The interim license declaration Samsung won in the UK (June 25, 2025 ip fray article), based on a double-standards rationale that no self-respecting appeals court could affirm, is going to remain a waste of time and money. Any attempt by Samsung to force ZTE to grant an actual interim license based on that declaration would backfire badly in Munich. The warning couldn’t be much clearer.

It’s also clear that the Munich court is not going to stay its proceedings over Samsung’s Frankfurt antitrust lawsuit (February 13, 2025 ip fray article). The FRAND guidance doesn’t even dignify it with more than the succinct note that it is entirely in the Munich court’s discretion whether to order a stay. Quite apparently, the court is disinclined to do so.

Samsung’s U.S. case against ZTE (filed in the Northern District of California) is on life support and not unlikely to be thrown out early (July 9, 2025 ip fray article).

Wider ramifications:

For global SEP litigation:

Some parties may still seek UK interim licenses, but any implementer contemplating that litigation tactic must think hard about whether that course of action is advisable. SEP holders routinely sue in Munich, and the Munich I Regional Court would apply its well-established and demonstrably effective anti-antisuit injunction (AASI) principles to a situation in which someone tries to abuse a UK interim license declaration. The written guidance makes it clear that (in other words) as long as UK judges content themselves with just wasting everyone’s time and money on purely academic declarations, they are free to do so, but the Munich I Regional Court draws the lines where implementers use such courts to interfere with foreign proceedings. An interim license, if actually granted, has the potential to terminate foreign infringement litigation and/or the enforcement of SEP injunctions. The Munich court won’t condone that, and implementers would have to take major risks in ignoring this guidance.

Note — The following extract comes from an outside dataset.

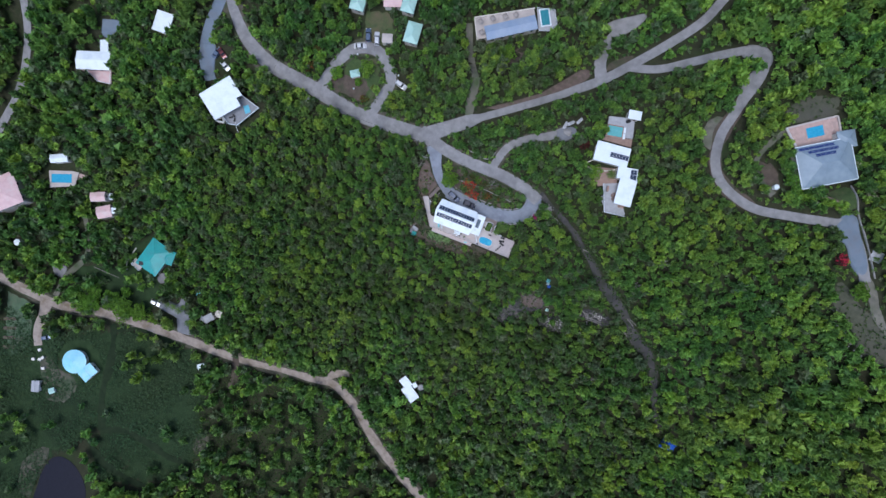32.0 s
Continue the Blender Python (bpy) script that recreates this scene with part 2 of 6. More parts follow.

For UK and other foreign rate-setting proceedings:

The guidance document voices the clear expectation that a party seeking a rate determination in a foreign country must start to make actual payments (not just deposits) based on at least the amount it proposes as a FRAND rate in the foreign jurisdiction. That would fix a flaw of the EWCA’s economically untenable, highly illogical view that interim payments are commercially equivalent to actual payments.

For the UK’s legislative initative on SEPs:

Not only the UK courts have now officially lost but the UK Intellectual Property Office (IPO) can also forget about its contemplated rate-setting initiative (July 15, 2025 ip fray article). Either that initiative will also result in something non-binding or purely voluntary — which the world doesn’t need because there already are plenty of options in the world, including but not limited to WIPO’s dispute resolution offering and soon also the Unified Patent Court’s (UPC) Patent Mediation and Arbitration Centre (PMAC) — or it will conflict with the Munich I Regional Court’s FRAND guidance. The withdrawn EU SEP Regulation would have been binding on German courts, but UK legislation is not. Therefore, the UK is never going to become the world’s FRAND forum.

For the UPC:

The UPC’s Munich and Mannheim Local Divisions (LDs) have recently dealt with U.S. antisuit injunction requests in way consistent with that of the Munich I Regional Court. Presumably the UPC, too, would thwart any attempts to abuse UK judicial imperialism to gain a tactical advantage in licensing disputes.